Eureka!

Our dear friends Marcel and Jessa once again invited us to join them on another adventure.  We went to prospect for gold, just like the '49ers in California! There are no active mines here at the moment but there is a small amount of gold being prospected in the rivers and streams around Switzerland. 

We drove to a site in the Lucerne canton called Doppleschwand where we met our guide, Damian.  


 Damian (left), 2 other prospectors, Jessa, Marcel and me

Equipped with wading boots, shovels and gold mining pans, we walked to the stream and learned how to placer mine.  This is a technique where you fill your pan with a shovel full of sand and rocks and then swirl the pan, first extracting the rocks.  You keep dipping the pan with water, shake and swirl over and over, extracting pebbles until you have just a fine layer of sand at the bottom of the pan.  Then very carefully you look for tiny (and I mean TINY) specks of gold that are heavier than the sand and tend to stick to the bottom.  Fortunately, the pans were black (easier to see the gold specks) and plastic (lighter than the steel pans than what the '49ers used).  The pans also had ridges on the side which helped spread and layer the sand.  21st century technology!


 
Shoveling the rocks and sand

 Damian showing me how to dip and swirl

For me, this whole process took about 20 minutes and we repeated it many times before lunch.  Damian provided us with a small bottle to collect our gold specks and a plastic syringe to suck up the speck and put it in the bottle.
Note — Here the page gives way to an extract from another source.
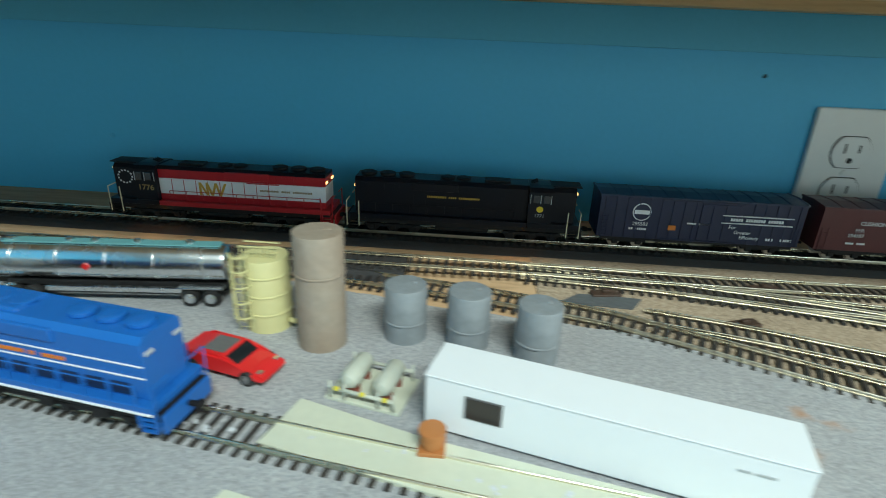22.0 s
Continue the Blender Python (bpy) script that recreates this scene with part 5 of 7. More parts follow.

 The small container for our loot and the plastic syringe

Miles hard at work

Lunchtime! Damian set up a fire and grate.  Marcel provided the sausages, I the extras.  Yum!

Delicious meal!

After lunch, we put aside our pans and set up a sluice which is a special long, narrow box that water passes through when put in a creek or stream.  The sluices separate and recover gold from the shoveled sand/rocks by the use of running water.   Gold is caught or trapped by riffles which are obstructions which slow the movement of gold in the sluice so it can be trapped in rubber matting in the bottom of the sluice.

 Damian explaining how the sluice works

I thought, "Great!  The sluice will do all the work!", but no, someone had to shovel rocks and sand and pour it into the sluice.  This was quite hard because the river  was full of big rocks and it was hard to get down to the sand.  Miles and Marcel did most of the shoveling while Jessa and I bent and cleared the big rocks from the sluice. (Miles' back somehow survived this torture!)

After an hour of this, Damian helped extract the gold specks from the sluice and added it to my bottle.

Eureka! I'm rich!

I certainly have a new respect for those gold miners of the past.  This is tedious and hard work, but also very relaxing once you get into the rhythm of swirl and pour, swirl and pour. 

A few pix of the beautiful scenery along the way back to Zurich.  We never get tired of the views.




I can't say we made a fortune in gold, but it was a thoroughly wonderful day! 







Comments

  1. WOW, you have become gold mining mavens! Very ambitious work. Kol Ha'Kavod. Love the bounty.